[3D scene code data]

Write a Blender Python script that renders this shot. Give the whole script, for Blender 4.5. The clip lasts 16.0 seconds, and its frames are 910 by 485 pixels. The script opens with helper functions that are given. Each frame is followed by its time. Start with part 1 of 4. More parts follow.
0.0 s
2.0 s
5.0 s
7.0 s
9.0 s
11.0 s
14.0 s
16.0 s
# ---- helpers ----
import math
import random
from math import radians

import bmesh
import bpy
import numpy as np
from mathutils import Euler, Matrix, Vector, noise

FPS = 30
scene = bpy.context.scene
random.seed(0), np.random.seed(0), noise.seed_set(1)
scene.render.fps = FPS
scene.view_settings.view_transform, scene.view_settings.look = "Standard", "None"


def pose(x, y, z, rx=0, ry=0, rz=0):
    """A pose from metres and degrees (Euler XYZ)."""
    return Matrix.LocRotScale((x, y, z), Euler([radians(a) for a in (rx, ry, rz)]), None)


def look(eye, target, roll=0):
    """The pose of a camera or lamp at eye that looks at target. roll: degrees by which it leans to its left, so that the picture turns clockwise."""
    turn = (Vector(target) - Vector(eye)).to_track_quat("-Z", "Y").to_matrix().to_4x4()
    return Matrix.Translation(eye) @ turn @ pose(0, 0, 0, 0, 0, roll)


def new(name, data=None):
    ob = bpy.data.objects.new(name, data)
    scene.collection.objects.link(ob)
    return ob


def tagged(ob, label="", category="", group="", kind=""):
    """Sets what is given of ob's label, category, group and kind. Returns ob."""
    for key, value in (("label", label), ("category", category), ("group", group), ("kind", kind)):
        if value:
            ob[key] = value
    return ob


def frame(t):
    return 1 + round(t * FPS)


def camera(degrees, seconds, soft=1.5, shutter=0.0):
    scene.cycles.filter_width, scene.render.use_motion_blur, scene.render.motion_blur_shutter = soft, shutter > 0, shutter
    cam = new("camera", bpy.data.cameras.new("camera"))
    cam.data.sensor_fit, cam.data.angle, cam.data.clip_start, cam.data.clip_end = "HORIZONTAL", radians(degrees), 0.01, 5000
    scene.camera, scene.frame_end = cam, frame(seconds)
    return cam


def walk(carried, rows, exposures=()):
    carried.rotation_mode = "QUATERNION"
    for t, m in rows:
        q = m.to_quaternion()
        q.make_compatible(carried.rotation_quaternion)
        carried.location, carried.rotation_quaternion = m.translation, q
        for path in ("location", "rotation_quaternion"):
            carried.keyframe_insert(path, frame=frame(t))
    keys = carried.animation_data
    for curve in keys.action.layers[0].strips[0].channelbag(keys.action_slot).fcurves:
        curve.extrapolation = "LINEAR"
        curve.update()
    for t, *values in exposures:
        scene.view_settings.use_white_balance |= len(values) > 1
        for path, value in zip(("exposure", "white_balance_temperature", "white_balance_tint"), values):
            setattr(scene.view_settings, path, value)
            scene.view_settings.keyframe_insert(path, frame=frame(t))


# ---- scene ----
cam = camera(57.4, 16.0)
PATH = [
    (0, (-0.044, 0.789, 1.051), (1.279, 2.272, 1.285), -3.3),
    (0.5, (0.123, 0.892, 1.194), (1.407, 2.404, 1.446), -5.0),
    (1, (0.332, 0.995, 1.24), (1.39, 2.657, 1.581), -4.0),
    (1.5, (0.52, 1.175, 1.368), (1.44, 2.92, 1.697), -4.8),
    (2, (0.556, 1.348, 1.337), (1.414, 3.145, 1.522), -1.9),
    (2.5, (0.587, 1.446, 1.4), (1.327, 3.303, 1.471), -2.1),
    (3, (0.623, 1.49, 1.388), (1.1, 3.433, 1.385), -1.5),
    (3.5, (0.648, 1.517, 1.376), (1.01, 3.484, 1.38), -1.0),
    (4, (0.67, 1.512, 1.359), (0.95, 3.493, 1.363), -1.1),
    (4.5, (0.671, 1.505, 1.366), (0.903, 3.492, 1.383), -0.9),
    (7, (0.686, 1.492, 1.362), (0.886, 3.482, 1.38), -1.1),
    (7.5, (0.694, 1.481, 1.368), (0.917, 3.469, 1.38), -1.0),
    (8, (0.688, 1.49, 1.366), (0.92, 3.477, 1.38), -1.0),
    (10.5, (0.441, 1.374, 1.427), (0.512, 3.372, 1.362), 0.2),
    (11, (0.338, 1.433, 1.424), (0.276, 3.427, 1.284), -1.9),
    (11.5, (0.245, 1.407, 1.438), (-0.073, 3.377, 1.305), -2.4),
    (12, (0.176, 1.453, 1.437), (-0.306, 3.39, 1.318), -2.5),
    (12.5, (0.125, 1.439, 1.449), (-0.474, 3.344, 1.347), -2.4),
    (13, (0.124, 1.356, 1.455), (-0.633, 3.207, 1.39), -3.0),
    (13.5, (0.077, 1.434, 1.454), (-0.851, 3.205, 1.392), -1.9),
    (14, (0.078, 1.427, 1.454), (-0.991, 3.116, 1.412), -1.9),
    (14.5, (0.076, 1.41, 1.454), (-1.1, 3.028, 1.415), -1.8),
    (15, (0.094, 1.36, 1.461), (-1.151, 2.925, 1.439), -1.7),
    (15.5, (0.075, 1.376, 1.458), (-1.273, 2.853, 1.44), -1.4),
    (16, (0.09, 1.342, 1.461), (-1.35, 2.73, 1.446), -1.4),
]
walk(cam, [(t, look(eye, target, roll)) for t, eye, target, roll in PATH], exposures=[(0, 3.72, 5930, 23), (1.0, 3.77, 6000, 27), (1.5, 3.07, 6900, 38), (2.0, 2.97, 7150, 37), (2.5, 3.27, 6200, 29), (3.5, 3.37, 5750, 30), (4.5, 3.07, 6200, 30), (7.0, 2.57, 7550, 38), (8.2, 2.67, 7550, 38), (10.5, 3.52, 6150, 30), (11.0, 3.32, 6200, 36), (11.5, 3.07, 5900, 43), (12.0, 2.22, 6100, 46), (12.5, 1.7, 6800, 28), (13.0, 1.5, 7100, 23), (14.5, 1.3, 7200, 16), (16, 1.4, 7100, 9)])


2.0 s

* [Task] Give back the whole listing exactly as it reads.

* [Complete output]
Write a Blender Python script that renders this shot. Give the whole script, for Blender 4.5. The clip lasts 16.0 seconds, and its frames are 910 by 485 pixels. The script opens with helper functions that are given. Each frame is followed by its time. Start with part 1 of 4. More parts follow.
0.0 s
2.0 s
5.0 s
7.0 s
9.0 s
11.0 s
14.0 s
16.0 s
# ---- helpers ----
import math
import random
from math import radians

import bmesh
import bpy
import numpy as np
from mathutils import Euler, Matrix, Vector, noise

FPS = 30
scene = bpy.context.scene
random.seed(0), np.random.seed(0), noise.seed_set(1)
scene.render.fps = FPS
scene.view_settings.view_transform, scene.view_settings.look = "Standard", "None"


def pose(x, y, z, rx=0, ry=0, rz=0):
    """A pose from metres and degrees (Euler XYZ)."""
    return Matrix.LocRotScale((x, y, z), Euler([radians(a) for a in (rx, ry, rz)]), None)


def look(eye, target, roll=0):
    """The pose of a camera or lamp at eye that looks at target. roll: degrees by which it leans to its left, so that the picture turns clockwise."""
    turn = (Vector(target) - Vector(eye)).to_track_quat("-Z", "Y").to_matrix().to_4x4()
    return Matrix.Translation(eye) @ turn @ pose(0, 0, 0, 0, 0, roll)


def new(name, data=None):
    ob = bpy.data.objects.new(name, data)
    scene.collection.objects.link(ob)
    return ob


def tagged(ob, label="", category="", group="", kind=""):
    """Sets what is given of ob's label, category, group and kind. Returns ob."""
    for key, value in (("label", label), ("category", category), ("group", group), ("kind", kind)):
        if value:
            ob[key] = value
    return ob


def frame(t):
    return 1 + round(t * FPS)


def camera(degrees, seconds, soft=1.5, shutter=0.0):
    scene.cycles.filter_width, scene.render.use_motion_blur, scene.render.motion_blur_shutter = soft, shutter > 0, shutter
    cam = new("camera", bpy.data.cameras.new("camera"))
    cam.data.sensor_fit, cam.data.angle, cam.data.clip_start, cam.data.clip_end = "HORIZONTAL", radians(degrees), 0.01, 5000
    scene.camera, scene.frame_end = cam, frame(seconds)
    return cam


def walk(carried, rows, exposures=()):
    carried.rotation_mode = "QUATERNION"
    for t, m in rows:
        q = m.to_quaternion()
        q.make_compatible(carried.rotation_quaternion)
        carried.location, carried.rotation_quaternion = m.translation, q
        for path in ("location", "rotation_quaternion"):
            carried.keyframe_insert(path, frame=frame(t))
    keys = carried.animation_data
    for curve in keys.action.layers[0].strips[0].channelbag(keys.action_slot).fcurves:
        curve.extrapolation = "LINEAR"
        curve.update()
    for t, *values in exposures:
        scene.view_settings.use_white_balance |= len(values) > 1
        for path, value in zip(("exposure", "white_balance_temperature", "white_balance_tint"), values):
            setattr(scene.view_settings, path, value)
            scene.view_settings.keyframe_insert(path, frame=frame(t))


# ---- scene ----
cam = camera(57.4, 16.0)
PATH = [
    (0, (-0.044, 0.789, 1.051), (1.279, 2.272, 1.285), -3.3),
    (0.5, (0.123, 0.892, 1.194), (1.407, 2.404, 1.446), -5.0),
    (1, (0.332, 0.995, 1.24), (1.39, 2.657, 1.581), -4.0),
    (1.5, (0.52, 1.175, 1.368), (1.44, 2.92, 1.697), -4.8),
    (2, (0.556, 1.348, 1.337), (1.414, 3.145, 1.522), -1.9),
    (2.5, (0.587, 1.446, 1.4), (1.327, 3.303, 1.471), -2.1),
    (3, (0.623, 1.49, 1.388), (1.1, 3.433, 1.385), -1.5),
    (3.5, (0.648, 1.517, 1.376), (1.01, 3.484, 1.38), -1.0),
    (4, (0.67, 1.512, 1.359), (0.95, 3.493, 1.363), -1.1),
    (4.5, (0.671, 1.505, 1.366), (0.903, 3.492, 1.383), -0.9),
    (7, (0.686, 1.492, 1.362), (0.886, 3.482, 1.38), -1.1),
    (7.5, (0.694, 1.481, 1.368), (0.917, 3.469, 1.38), -1.0),
    (8, (0.688, 1.49, 1.366), (0.92, 3.477, 1.38), -1.0),
    (10.5, (0.441, 1.374, 1.427), (0.512, 3.372, 1.362), 0.2),
    (11, (0.338, 1.433, 1.424), (0.276, 3.427, 1.284), -1.9),
    (11.5, (0.245, 1.407, 1.438), (-0.073, 3.377, 1.305), -2.4),
    (12, (0.176, 1.453, 1.437), (-0.306, 3.39, 1.318), -2.5),
    (12.5, (0.125, 1.439, 1.449), (-0.474, 3.344, 1.347), -2.4),
    (13, (0.124, 1.356, 1.455), (-0.633, 3.207, 1.39), -3.0),
    (13.5, (0.077, 1.434, 1.454), (-0.851, 3.205, 1.392), -1.9),
    (14, (0.078, 1.427, 1.454), (-0.991, 3.116, 1.412), -1.9),
    (14.5, (0.076, 1.41, 1.454), (-1.1, 3.028, 1.415), -1.8),
    (15, (0.094, 1.36, 1.461), (-1.151, 2.925, 1.439), -1.7),
    (15.5, (0.075, 1.376, 1.458), (-1.273, 2.853, 1.44), -1.4),
    (16, (0.09, 1.342, 1.461), (-1.35, 2.73, 1.446), -1.4),
]
walk(cam, [(t, look(eye, target, roll)) for t, eye, target, roll in PATH], exposures=[(0, 3.72, 5930, 23), (1.0, 3.77, 6000, 27), (1.5, 3.07, 6900, 38), (2.0, 2.97, 7150, 37), (2.5, 3.27, 6200, 29), (3.5, 3.37, 5750, 30), (4.5, 3.07, 6200, 30), (7.0, 2.57, 7550, 38), (8.2, 2.67, 7550, 38), (10.5, 3.52, 6150, 30), (11.0, 3.32, 6200, 36), (11.5, 3.07, 5900, 43), (12.0, 2.22, 6100, 46), (12.5, 1.7, 6800, 28), (13.0, 1.5, 7100, 23), (14.5, 1.3, 7200, 16), (16, 1.4, 7100, 9)])


2.0 s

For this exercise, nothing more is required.